((

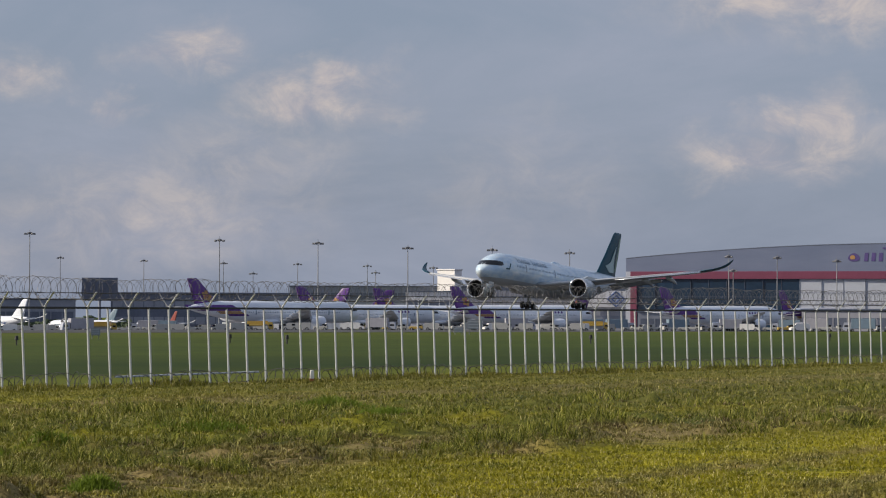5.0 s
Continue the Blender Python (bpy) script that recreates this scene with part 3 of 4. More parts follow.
# seconds, place of the wheels, heading, pitch, roll
FLIGHT = [(0, 175.84, 700.37, 10.96, 212.12, 3.7, 0.26), (1, 147.33, 667.93, 8.35, 211.04, 4.6, 0.2), (1.5, 133.31, 651.57, 7.1, 210.78, 4.9, 0.5), (2, 118.68, 635.36, 6.23, 210.17, 4.83, 1.1), (3.5, 77.18, 588.22, 4.6, 209, 4.5, 0.2),
          (4, 62.84, 570.45, 4.23, 208.68, 3.8, 0.38), (5.5, 21.84, 524.99, 2.6, 206.64, 3.7, 0.2), (6.5, -5.72, 492.3, 0.75, 205.72, 5.41, 1.4), (7, -20.24, 475.48, 0.0, 205.2, 6.8, 0.65), (7.5, -33.55, 459.13, -0.36, 204.37, 6.6, 0.0), (8, -47.79, 442.23, -0.33, 203.18, 5.59, 0.3)]
landing_jet = airliner(jet_pose(*FLIGHT[0][1:]), "white wide-body airliner with dark green tail landing, wheels down", "green", True)
landing_jet.name = "landing_airliner"


# ---- hangar ----
HL, HR = Vector((*pol(5.21, 1100), 0)), Vector((*pol(15.05, 1063), 0))
HBASE, HDEEP = -4.8, 138.0
HX = (HR - HL).normalized()
HW = (HR - HL).length
HY = Vector((-HX.y, HX.x, 0))


def hx(az):
    """Distance along the hangar's front at a bearing from the camera."""
    d = Vector((*pol(az, 1.0), 0))
    return (HL.x * d.y - HL.y * d.x) / (HX.y * d.x - HX.x * d.y)


def hz(az, el):
    p = HL + HX * hx(az)
    return EYE + p.length * math.tan(radians(el)) - HBASE


def hangar():
    m = Matrix.Translation((HL.x, HL.y, HBASE)) @ Matrix((HX, HY, Vector((0, 0, 1)))).transposed().to_4x4()
    root = thing("hangar", m, "huge grey maintenance hangar with magenta door frame and arched roof", "hangar")
    arc = [(5.21, 1.06), (6.52, 1.18), (8.22, 1.301), (9.59, 1.347), (10.96, 1.368), (12.33, 1.35), (13.25, 1.306), (14.93, 1.206)]
    top = [(hx(a), hz(a, e)) for a, e in arc]
    xs, zs = [t[0] for t in top], [t[1] for t in top]
    fine = np.linspace(0, HW, 25)
    coef = np.polyfit(xs, zs, 4)
    roof_z = [float(np.polyval(coef, x)) for x in fine]
    sill, lint = hz(8, 0.66), hz(8, 0.815)
    pts = [(float(x), 0, z) for x, z in zip(fine, roof_z)]
    part("front_wall", slab(bmesh.new(), [(0, 0, lint)] + pts + [(HW, 0, lint)], (0, 0, 0), (0, 1.0, 0)), "clad", root, "grey-blue ribbed metal cladding")
    # arched roof, 1.2 m thick, with a small overhang
    bm = bmesh.new()
    rings = []
    for y in (0.05, HDEEP):
        rings.append([(float(x), y, z + 0.1) for x, z in zip(fine, roof_z)] + [(float(x), y, z + 0.4) for x, z in zip(fine[::-1], roof_z[::-1])])
    part("roof", loft(bm, rings), "roof", root, "pale arched metal roof")
    part("end_pier", box(0, 1.9, -0.4, 1.2, 0, lint), "panel", root, "pale grey end pier")
    part("end_pier", box(hx(14.78) + 0.01, HW, -0.4, 1.2, 0, lint), "clad", root, "grey end pier")
    part("side_wall", slab(bmesh.new(), [(0, 1.01, 0), (0, HDEEP, 0), (0, HDEEP, roof_z[0]), (0, 1.01, roof_z[0])], (0, 0, 0), (0.6, 0, 0)), "shade_clad", root)
    sw = part("side_wall", slab(bmesh.new(), [(HW, 1.21, 0), (HW, HDEEP, 0), (HW, HDEEP, roof_z[-1]), (HW, 1.21, roof_z[-1])], (-0.6, 0, 0), (0, 0, 0)), "shade_clad", root, "blue-grey side wall with shade in its colour")
    part("loading_door", box(HW, HW + 0.35, 42, 98, 0, roof_z[-1] * 0.66), "building_dark", sw, "dark recessed loading door")
    for k in range(4):
        part("door_rib", box(HW + 0.35, HW + 0.6, 46 + k * 14, 47.5 + k * 14, 0, roof_z[-1] * 0.66), "shade_clad", sw)
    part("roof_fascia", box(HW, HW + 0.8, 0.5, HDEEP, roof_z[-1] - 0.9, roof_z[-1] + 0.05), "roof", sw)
    part("back_wall", box(0.6, HW - 0.6, HDEEP - 0.6, HDEEP, 0, roof_z[0]), "interior", root)
    part("hangar_floor", box(0.6, HW - 0.6, 1.2, HDEEP - 0.6, 0, 0.06), "concrete", root)
    xa, xb = hx(5.31), hx(14.78)
    part("door_lintel", box(xa, xb, -0.9, 0.9, sill, lint, 0.1), "magenta_trim", root, "magenta painted lintel band")
    part("door_jamb", box(xa, hx(5.44), -0.9, 0.9, 0, sill, 0.1), "magenta_trim", root, "magenta painted jamb")
    part("door_jamb", box(hx(14.60), xb, -0.9, 0.9, 0, sill, 0.1), "magenta_trim", root, "magenta painted jamb")
    for a0, a1, n, dark in ((5.44, 8.70, 9, True), (8.70, 10.44, 4, False), (10.44, 13.16, 8, True), (13.16, 14.60, 4, False)):
        x0, x1 = hx(a0), hx(a1)
        w = (x1 - x0) / n
        for k in range(n):
            d = part("door_leaf", box(x0 + k * w + 0.06, x0 + (k + 1) * w - 0.06, 0.1 + 0.25 * (k % 2), 0.3 + 0.25 * (k % 2), 0.1, sill - 0.05), "glaze" if dark else "panel", root, "dark glazed sliding door" if dark else "pale sheet-metal sliding door")
            part("mullion", box(x0 + k * w - 0.05, x0 + k * w + 0.05, -0.1, 0.35, 0.1, sill - 0.06), "building_dark" if dark else "panel", d)
            for zz in ((0.33, 0.66) if dark else (0.3, 0.52, 0.74)):
                part("transom", box(x0 + k * w + 0.12, x0 + (k + 1) * w - 0.12, -0.02, 0.09, sill * zz - 0.08, sill * zz + 0.08), "building_dark" if dark else "clad", d)
    # painted sign: an emblem and four plain bars
    ex, ez = hx(9.78), hz(9.78, 1.10)
    sg = part("wall_sign", slab(bmesh.new(), [(ex + 2.2 * math.cos(a) * (1 - 0.25 * math.sin(a)), 0, ez + 1.6 * math.sin(a)) for a in [2 * math.pi * k / 20 for k in range(20)]], (0, -0.12, 0), (0, -0.02, 0)), "sign_purple", root, "purple and gold painted emblem with plain title bars")
    part("emblem_heart", slab(bmesh.new(), [(ex - 0.5 + 1.0 * math.cos(a), 0, ez + 0.8 * math.sin(a)) for a in [2 * math.pi * k / 14 for k in range(14)]], (0, -0.2, 0), (0, -0.125, 0)), "gold", sg)
    for k in range(4):
        x0 = hx(9.98) + k * 2.75
        part("sign_bar", slab(bmesh.new(), [(x0, 0, ez - 1.5), (x0 + 1.5, 0, ez - 1.5), (x0 + 1.8, 0, ez + 1.7), (x0 + 0.3, 0, ez + 1.7)], (0, -0.12, 0), (0, -0.02, 0)), "sign_purple", sg)
    part("sign_bar", box(hx(10.35), hx(10.48), -0.3, -0.02, ez + 3.2, ez + 3.7), "sign_purple", sg)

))

§ **GIVEN TASK**: Output the lines above in full and exactly as given, omitting any pictures.

§ **SOLVED EXERCISE**:
5.0 s
Continue the Blender Python (bpy) script that recreates this scene with part 3 of 4. More parts follow.
# seconds, place of the wheels, heading, pitch, roll
FLIGHT = [(0, 175.84, 700.37, 10.96, 212.12, 3.7, 0.26), (1, 147.33, 667.93, 8.35, 211.04, 4.6, 0.2), (1.5, 133.31, 651.57, 7.1, 210.78, 4.9, 0.5), (2, 118.68, 635.36, 6.23, 210.17, 4.83, 1.1), (3.5, 77.18, 588.22, 4.6, 209, 4.5, 0.2),
          (4, 62.84, 570.45, 4.23, 208.68, 3.8, 0.38), (5.5, 21.84, 524.99, 2.6, 206.64, 3.7, 0.2), (6.5, -5.72, 492.3, 0.75, 205.72, 5.41, 1.4), (7, -20.24, 475.48, 0.0, 205.2, 6.8, 0.65), (7.5, -33.55, 459.13, -0.36, 204.37, 6.6, 0.0), (8, -47.79, 442.23, -0.33, 203.18, 5.59, 0.3)]
landing_jet = airliner(jet_pose(*FLIGHT[0][1:]), "white wide-body airliner with dark green tail landing, wheels down", "green", True)
landing_jet.name = "landing_airliner"


# ---- hangar ----
HL, HR = Vector((*pol(5.21, 1100), 0)), Vector((*pol(15.05, 1063), 0))
HBASE, HDEEP = -4.8, 138.0
HX = (HR - HL).normalized()
HW = (HR - HL).length
HY = Vector((-HX.y, HX.x, 0))


def hx(az):
    """Distance along the hangar's front at a bearing from the camera."""
    d = Vector((*pol(az, 1.0), 0))
    return (HL.x * d.y - HL.y * d.x) / (HX.y * d.x - HX.x * d.y)


def hz(az, el):
    p = HL + HX * hx(az)
    return EYE + p.length * math.tan(radians(el)) - HBASE


def hangar():
    m = Matrix.Translation((HL.x, HL.y, HBASE)) @ Matrix((HX, HY, Vector((0, 0, 1)))).transposed().to_4x4()
    root = thing("hangar", m, "huge grey maintenance hangar with magenta door frame and arched roof", "hangar")
    arc = [(5.21, 1.06), (6.52, 1.18), (8.22, 1.301), (9.59, 1.347), (10.96, 1.368), (12.33, 1.35), (13.25, 1.306), (14.93, 1.206)]
    top = [(hx(a), hz(a, e)) for a, e in arc]
    xs, zs = [t[0] for t in top], [t[1] for t in top]
    fine = np.linspace(0, HW, 25)
    coef = np.polyfit(xs, zs, 4)
    roof_z = [float(np.polyval(coef, x)) for x in fine]
    sill, lint = hz(8, 0.66), hz(8, 0.815)
    pts = [(float(x), 0, z) for x, z in zip(fine, roof_z)]
    part("front_wall", slab(bmesh.new(), [(0, 0, lint)] + pts + [(HW, 0, lint)], (0, 0, 0), (0, 1.0, 0)), "clad", root, "grey-blue ribbed metal cladding")
    # arched roof, 1.2 m thick, with a small overhang
    bm = bmesh.new()
    rings = []
    for y in (0.05, HDEEP):
        rings.append([(float(x), y, z + 0.1) for x, z in zip(fine, roof_z)] + [(float(x), y, z + 0.4) for x, z in zip(fine[::-1], roof_z[::-1])])
    part("roof", loft(bm, rings), "roof", root, "pale arched metal roof")
    part("end_pier", box(0, 1.9, -0.4, 1.2, 0, lint), "panel", root, "pale grey end pier")
    part("end_pier", box(hx(14.78) + 0.01, HW, -0.4, 1.2, 0, lint), "clad", root, "grey end pier")
    part("side_wall", slab(bmesh.new(), [(0, 1.01, 0), (0, HDEEP, 0), (0, HDEEP, roof_z[0]), (0, 1.01, roof_z[0])], (0, 0, 0), (0.6, 0, 0)), "shade_clad", root)
    sw = part("side_wall", slab(bmesh.new(), [(HW, 1.21, 0), (HW, HDEEP, 0), (HW, HDEEP, roof_z[-1]), (HW, 1.21, roof_z[-1])], (-0.6, 0, 0), (0, 0, 0)), "shade_clad", root, "blue-grey side wall with shade in its colour")
    part("loading_door", box(HW, HW + 0.35, 42, 98, 0, roof_z[-1] * 0.66), "building_dark", sw, "dark recessed loading door")
    for k in range(4):
        part("door_rib", box(HW + 0.35, HW + 0.6, 46 + k * 14, 47.5 + k * 14, 0, roof_z[-1] * 0.66), "shade_clad", sw)
    part("roof_fascia", box(HW, HW + 0.8, 0.5, HDEEP, roof_z[-1] - 0.9, roof_z[-1] + 0.05), "roof", sw)
    part("back_wall", box(0.6, HW - 0.6, HDEEP - 0.6, HDEEP, 0, roof_z[0]), "interior", root)
    part("hangar_floor", box(0.6, HW - 0.6, 1.2, HDEEP - 0.6, 0, 0.06), "concrete", root)
    xa, xb = hx(5.31), hx(14.78)
    part("door_lintel", box(xa, xb, -0.9, 0.9, sill, lint, 0.1), "magenta_trim", root, "magenta painted lintel band")
    part("door_jamb", box(xa, hx(5.44), -0.9, 0.9, 0, sill, 0.1), "magenta_trim", root, "magenta painted jamb")
    part("door_jamb", box(hx(14.60), xb, -0.9, 0.9, 0, sill, 0.1), "magenta_trim", root, "magenta painted jamb")
    for a0, a1, n, dark in ((5.44, 8.70, 9, True), (8.70, 10.44, 4, False), (10.44, 13.16, 8, True), (13.16, 14.60, 4, False)):
        x0, x1 = hx(a0), hx(a1)
        w = (x1 - x0) / n
        for k in range(n):
            d = part("door_leaf", box(x0 + k * w + 0.06, x0 + (k + 1) * w - 0.06, 0.1 + 0.25 * (k % 2), 0.3 + 0.25 * (k % 2), 0.1, sill - 0.05), "glaze" if dark else "panel", root, "dark glazed sliding door" if dark else "pale sheet-metal sliding door")
            part("mullion", box(x0 + k * w - 0.05, x0 + k * w + 0.05, -0.1, 0.35, 0.1, sill - 0.06), "building_dark" if dark else "panel", d)
            for zz in ((0.33, 0.66) if dark else (0.3, 0.52, 0.74)):
                part("transom", box(x0 + k * w + 0.12, x0 + (k + 1) * w - 0.12, -0.02, 0.09, sill * zz - 0.08, sill * zz + 0.08), "building_dark" if dark else "clad", d)
    # painted sign: an emblem and four plain bars
    ex, ez = hx(9.78), hz(9.78, 1.10)
    sg = part("wall_sign", slab(bmesh.new(), [(ex + 2.2 * math.cos(a) * (1 - 0.25 * math.sin(a)), 0, ez + 1.6 * math.sin(a)) for a in [2 * math.pi * k / 20 for k in range(20)]], (0, -0.12, 0), (0, -0.02, 0)), "sign_purple", root, "purple and gold painted emblem with plain title bars")
    part("emblem_heart", slab(bmesh.new(), [(ex - 0.5 + 1.0 * math.cos(a), 0, ez + 0.8 * math.sin(a)) for a in [2 * math.pi * k / 14 for k in range(14)]], (0, -0.2, 0), (0, -0.125, 0)), "gold", sg)
    for k in range(4):
        x0 = hx(9.98) + k * 2.75
        part("sign_bar", slab(bmesh.new(), [(x0, 0, ez - 1.5), (x0 + 1.5, 0, ez - 1.5), (x0 + 1.8, 0, ez + 1.7), (x0 + 0.3, 0, ez + 1.7)], (0, -0.12, 0), (0, -0.02, 0)), "sign_purple", sg)
    part("sign_bar", box(hx(10.35), hx(10.48), -0.3, -0.02, ez + 3.2, ez + 3.7), "sign_purple", sg)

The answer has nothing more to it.